国営石油会社ペトロブラスを巡る汚職スキャンダルが拡大する中、マネーロンダリング(資金洗浄)などの容疑で訴追されたルラ前大統領は、17日に官房長官に就任した。入閣によって、同氏に対する捜査や起訴には最高裁の承認が必要になり、捜査はより困難になる。同氏の入閣は捜査逃れが目的との見方もでるなか、18日にブラジル最高裁のジウマル・メンデス判事がルラ氏の官房長官への就任を差し止める判断を下した。ルラ氏の弁護団は、最高裁大法廷に抗告を行い、同判事の判断を覆すよう求めており、今後の展開は不透明な状況に陥っている。
ただ、ルラ氏の官房長官就任は、過去に同氏を称賛し聖人視するほどだった国民には予想外だった。長年の支持者でさえ、忠誠心が揺らいでいると話す。
製鉄所の工員から大統領まで上り詰めたルラ氏は、最近まではブラジルの象徴だった。同国経済は数十年にわたり不安定だったが、現在では南米で最大規模に成長した。好調なコモディティー輸出を背景に、ルラ氏の大統領在職中に4000万人の国民が貧困を脱した。
ルラ氏の人気は非常に高く、後任を選ぶ大統領選では、当時は選挙経験のなかったルセフ氏に投票するよう有権者に呼び掛け、ルセフ氏は大統領に就任した。ルセフ大統領は1期目は精彩を欠いたものの、ルラ氏の後押しもあり2014年に再選を果たし、与党労働党は4期連続で政権を担うことになった。ただ当時は、国民の大半はまだ経済鈍化の影響を受けておらず、汚職スキャンダルもルラ氏とルセフ氏に及んでいなかった。
ペトロブラスとの取引をめぐり、党幹部らが業者から数十億ドル相当を不正に得たとされる汚職スキャンダルは、ルセフ大統領の再選後に拡大した。野党勢力はルセフ大統領の弾劾手続きを進め、ブラジル経済はリセッション(景気後退)に直面し、昨年はインフレ率が10%を超える中、150万人が職を失った。
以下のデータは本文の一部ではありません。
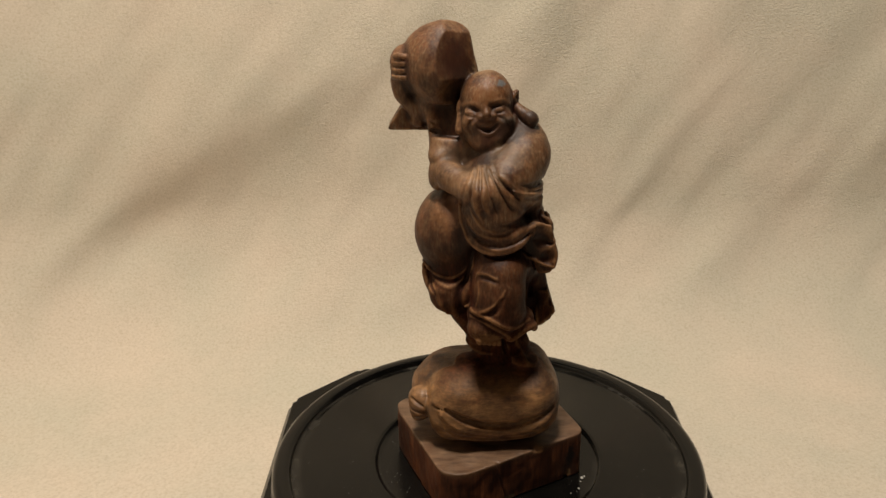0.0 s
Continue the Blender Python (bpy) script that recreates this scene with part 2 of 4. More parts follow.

ブラデスコのエコノミストは、2014年以降に中間層から脱落した国民は370万人に上ると推計した。
国民の感じる「裏切り」
現地メディアでは不正に関与したとされる人物のぜいたくな生活ぶりが連日報じられ、苦労して得たものを失った国民の多くは「裏切り」と感じている。